Saturday, August 9, 2014
A great deal of time has been spent during this prolonged mayoral campaign talking about big stuff: subways, jets, the Gardiner Expressway, LRTs – and it is sad that great many small things get overlooked.
Typically in any society the voices that never get heard belong to those who are considered – by many politicians at least – as the weakest and least valued voices in the community. Often this dishonour is placed squarely at the feet of women and children.
Mayor Ford has shown his willingness to use children as campaign props on many occasions – including kissing them on the campaign trail (yuck!), upstaging them at ribbon cuttings of parks that not only did he vote against, but that the kids and community actually worked independently to achieve. He regularly uses his own kids as human shields against the media. And his preference for late-night partying at every festival and event, leaving his family at home particularly galls me.
Women and children need a stronger voice at City Hall. I know for a fact that if the waiting lists for assisted housing and daycare were not so long, more women would have the chance to either find work, or do more for their families and themselves.
If kids had easier access to school programs, including free or subsidized breakfasts, our community would benefit.
If elderly citizens (as one of the tenants at Thorncliffe Park told me during my visit there on August 3) could have access to benches, they would be able to feel more engaged and healthy, and would be able to do more to support the families they love.
Now I cannot help having been born male, but I have spent my life fighting for the rights of all citizens, and I cannot and will not stand for a political rating system that puts moneyed people, or people of a certain race, class, or orientation above others.
Toronto is a meeting place. We welcome everyone and we support everyone.
So my request of you is to help me put together the big list of small stuff (small, that is, in the minds of career politicians). What’s important to you, as a mom, as a single mom, a single dad, as a new Canadian, as a student, as a brother or sister or grandparent?

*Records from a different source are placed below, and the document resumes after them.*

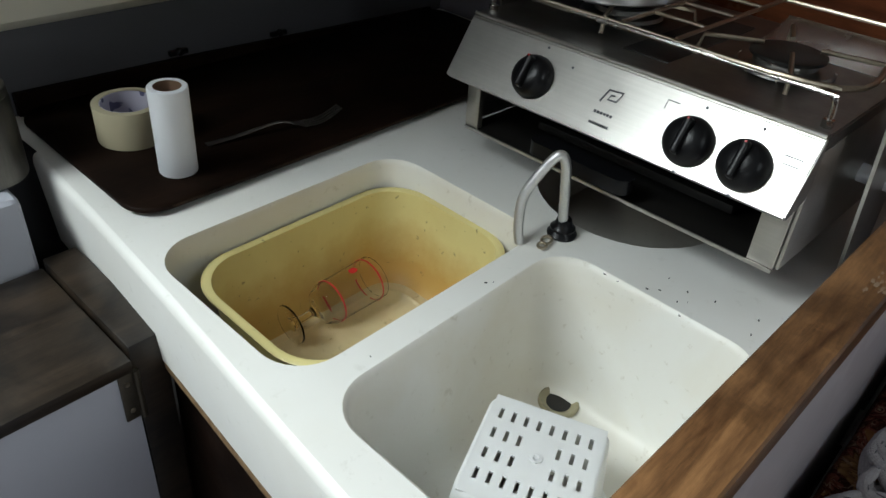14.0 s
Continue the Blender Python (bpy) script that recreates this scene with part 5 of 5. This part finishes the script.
fork = thing("fork", pose(-0.766, -1.301, 0.8095, 0, 0, 173), "dull steel table fork lying on the dark worktop", "fork")
h = spline([(0, 0, 0.001), (0.04, -0.002, 0.003), (0.10, -0.006, 0.010), (0.125, -0.012, 0.006), (0.14, -0.014, 0.002)], 8)
bm = loft([[p + Vector((0, s * w, dz)) for s, dz in ((-1, 0), (-0.5, 0.0015), (0.5, 0.0015), (1, 0), (0, -0.0006))] for p, w in zip(h, [0.0058 - 0.0032 * min(1, i / 16) + (0.0082 if i > 28 else 0.008 * max(0, i - 22) / 6) for i in range(len(h))])])
part("handle", bm, STEEL_DIRTY, fork)
for k in range(4):
    o = -0.0085 + 0.0057 * k
    part("tine", tube(spline([(0.138, -0.014 + o, 0.003), (0.165, -0.013 + o, 0.002), (0.19, -0.008 + o * 0.9, 0.006), (0.205, -0.004 + o * 0.8, 0.010)], 5), 0.0013, 8), STEEL_DIRTY, fork)

for cx, cz in ((-0.875, 0.834), (-1.066, 0.826)):
    c = thing("wall_clip", pose(cx, -1.553, cz), "small black clip on the galley wall", "clip", "wall clips")
    part("clip", box(-0.016, 0.016, 0.0, 0.008, -0.004, 0.004, 0.002), BLACK, c)
    part("screw_head", lathe([(0.006, 0), (0.006, 0.006), (0.003, 0.008)], 14), BLACK, c).matrix_local = pose(0, 0.006, 0.002, -90)

# aft step locker beside the counter
locker = thing("companion_locker", Matrix(), "white step locker with a weathered hinged timber lid", "locker")
part("lid", box(-0.545, -0.18, -1.345, -1.122, 0.672, 0.690, 0.003), GREY_WOOD, locker, "weathered brown timber lid")
part("front", box(-0.547, -0.18, -1.35, -1.132, 0.0, 0.671, 0.004), GREY_BOX, locker, "white painted front")
part("back_box", box(-0.545, -0.18, -1.62, -1.351, 0.0, 0.790, 0.012, 3), GREY_BOX, locker, "white moulded upper box")
part("post", box(-0.592, -0.5485, -1.352, -1.135, 0.0, 0.698, 0.004), GREY_WOOD, locker, "dark worn timber post")
hinge = part("hinge", box(-0.5475, -0.528, -1.1315, -1.1285, 0.595, 0.668, 0.001), brushed("dark_hinge", (0.16, 0.14, 0.11), 0.45), locker, "tarnished metal hinge")
part("knuckle", tube([(-0.5485, -1.127, 0.594), (-0.5485, -1.127, 0.669)], 0.004, 10), bpy.data.materials["dark_hinge"], hinge)
for z in (0.61, 0.652):
    part("screw", lathe([(0.0035, 0), (0.003, 0.0012), (0.001, 0.0014)], 10), BRASSY, hinge).matrix_local = pose(-0.537, -1.1284, z, -90)
can = thing("steel_canister", pose(-0.535, -1.425, 0.791), "dull steel canister on the white box", "canister")
CAN_STEEL = brushed("dark_canister_steel", (0.20, 0.19, 0.17), 0.42, (1, 1, 0.1), 0.3, 0.9, 0.7)
part("body", lathe([(0.046, 0.0), (0.048, 0.002), (0.048, 0.098), (0.045, 0.103)], 40), CAN_STEEL, can)
part("lid", lathe([(0.0455, 0.1035), (0.047, 0.106), (0.046, 0.115), (0.040, 0.118), (0.004, 0.119)], 40), CAN_STEEL, can, "dark press-on lid")
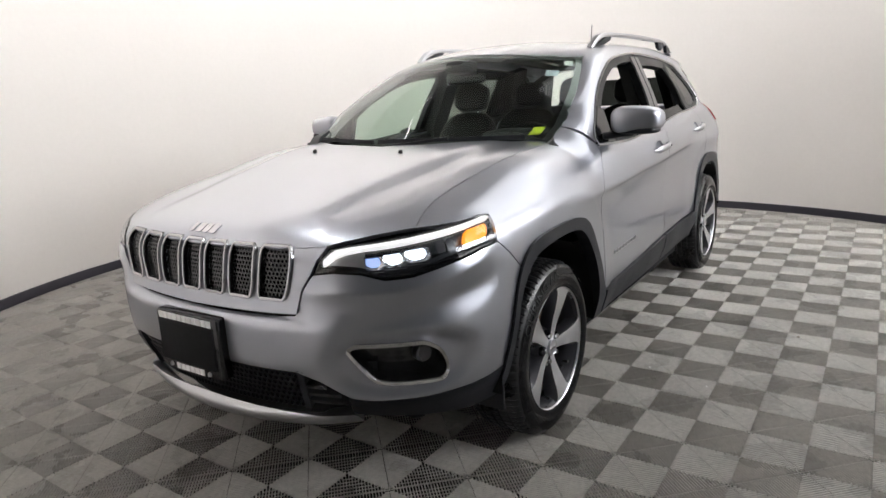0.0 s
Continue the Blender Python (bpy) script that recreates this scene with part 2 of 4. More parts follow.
def lettered(words, size, place, thick=0.0012):
    """Raised letters of the built-in font, laid by place(x, y, h)."""
    cu = bpy.data.curves.new("letters", "FONT")
    cu.body, cu.size, cu.align_x, cu.align_y = words, size, "CENTER", "CENTER"
    cu.extrude = thick
    ob = bpy.data.objects.new("letters", cu)
    scene.collection.objects.link(ob)
    me = ob.to_mesh()
    bm = bmesh.new()
    bm.from_mesh(me)
    ob.to_mesh_clear()
    bpy.data.objects.remove(ob)
    bpy.data.curves.remove(cu)
    for v in bm.verts:
        v.co = place(v.co.x, v.co.y, v.co.z)
    return bm


# ---- the shape of the car body ----
def spl(*p):
    """smooth monotone curve through (x, y) pairs"""
    xs=[a for a,b in p]; ys=[b for a,b in p]; n=len(xs)
    d=[(ys[i+1]-ys[i])/(xs[i+1]-xs[i]) for i in range(n-1)]
    m=[d[0]]+[0 if d[i-1]*d[i]<=0 else 2*d[i-1]*d[i]/(d[i-1]+d[i]) for i in range(1,n-1)]+[d[-1]]
    def f(x):
        if x<=xs[0]: return ys[0]
        if x>=xs[-1]: return ys[-1]
        i=0
        while x>xs[i+1]: i+=1
        h=xs[i+1]-xs[i]; t=(x-xs[i])/h
        return (2*t**3-3*t*t+1)*ys[i]+(t**3-2*t*t+t)*h*m[i]+(3*t*t-2*t**3)*ys[i+1]+(t**3-t*t)*h*m[i+1]
    return f
def ease(a,b,x):
    t=min(1,max(0,(x-a)/(b-a))); return t*t*(3-2*t)
ZC=0.80
width=spl((.18,.80),(.30,.85),(.36,.868),(.44,.893),(.50,.899),(.58,.896),(.68,.889),(.75,.885),(.80,.884),(.84,.8868),(.87,.8905),(.892,.8968),(.906,.9075),(.9085,.9092),(.912,.9094),(.95,.9055),(1.0,.898),(1.06,.884),(1.10,.860),(1.13,.838),(1.2,.812),(1.3,.775),(1.4,.733),(1.5,.688),(1.56,.652),(1.60,.60),(1.64,.50))
soft_width=spl((.50,.899),(.60,.896),(.72,.892),(.82,.893),(.88,.8975),(.92,.900),(.96,.899),(1.0,.8955),(1.06,.884))
fwidth=spl((.18,.78),(.30,.84),(.44,.885),(.60,.905),(.80,.905))
nose_x=spl((.18,-.86),(.25,-.92),(.31,-.955),(.40,-.955),(.48,-.98),(.56,-1.0),(.66,-1.0),(.72,-.99),(.75,-.985),(.80,-.98))
hood_z=spl((-.98,.80),(-.965,.89),(-.935,.935),(-.88,.967),(-.78,.998),(-.6,1.038),(-.35,1.09),(-.1,1.135),(.1,1.16),(.5,1.19))
XP=-.33; M=2.6; N=3.2
tail_x=spl((.2,3.48),(.35,3.57),(.6,3.63),(.75,3.64),(.8,3.59),(1.0,3.57),(1.2,3.49),(1.45,3.28),(1.6,3.08))
XR=2.95
flare_edge=spl((-20,.49),(13,.502),(31,.518),(44,.547),(53,.566),(60,.572),(75,.556),(90,.543),(110,.560),(120,.598),(132,.64),(150,.66),(200,.66))
rear_edge=spl((-20,.50),(20,.52),(45,.575),(60,.588),(90,.565),(120,.60),(135,.615),(160,.58),(200,.55))
def arch_flare(x,z):
    """the bulge round each wheel arch, with a crisp upper edge"""
    o=0
    for cx,edge,high in ((.08,flare_edge,.0135),(2.69,rear_edge,.007)):
        dx,dz=x-cx,z-.40
        r=math.hypot(dx,dz)
        if r>.80: continue
        d=r-edge(math.degrees(math.atan2(dz,dx)))
        k=1.0 if d<0 else max(0,1-d/(.10 if cx<1 else .16))**2
        front=1-.75*ease(.20,.42,-dx) if cx<1 else 1
        o=max(o,(high+.03*max(0,min(z,.95)-.85))*k*front)
    return o
def full(x):
    return N+.8*ease(-.35,.1,x)*(1-ease(.3,.47,x))
def half(x,z):
    """half width of the body at station x and height z"""
    a=XP-nose_x(z)
    k=1.0
    m=M-.7*(1-ease(.28,.46,z))
    if x<XP: k=max(0,1-min(1,(XP-x)/a)**m)**(1/m)
    f=fwidth(z)*k
    if z>ZC:
        h=hood_z(x)+.07*ease(.33,.5,x)-ZC
        n=full(x); f*=max(0,1-min(1,(z-ZC)/max(h,1e-4))**n)**(1/n)
    f+=arch_flare(x,z)
    x0=.33-.26*(1-ease(.88,1.10,z))
    if x<x0: return f
    k=1.0
    if x>XR: k=max(0,1-min(1,(x-XR)/(tail_x(z)-XR))**3.2)**(1/3.2)
    zz=z-(.032*ease(.5,1.3,x)+.035*ease(1.2,2.1,x))*ease(.5,.8,z)*(1-ease(1.0,1.1,z))
    zz-=(.03*ease(1.1,1.65,x)+.055*ease(1.6,2.5,x))*ease(.98,1.08,z)*(1-ease(1.25,1.5,z))
    w=width(zz)
    if .50<zz<1.06: w+=(soft_width(zz)-w)*ease(1.90,2.25,x)
    g=w-ease(1.2,3.4,x)*(.03+.09*ease(.95,1.25,z))
    g=g*k+arch_flare(x,z)
    t=ease(x0,.66+.12*(1-ease(1.0,1.1,z)),x)
    return f*(1-t)+g*t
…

Not everyone has access to Twitter or the Internet of course, but if you are reading this, then be the ambassador: ask your grandparent, your sister, your child – ask them what a Mayor should do to make your lives better on a day-to-day minute-by-minute basis.
Our current mayor may be good at telling the press that he’s a great mayor, but I don’t buy that. Only you as a citizen get to say if someone’s performance is good enough, and that kind of honour has to be earned, not self-appointed.
So tell me, please, what is important to you, no matter how small.
This is your city. Your Mayor should be your servant, not your king. Let’s make this happen.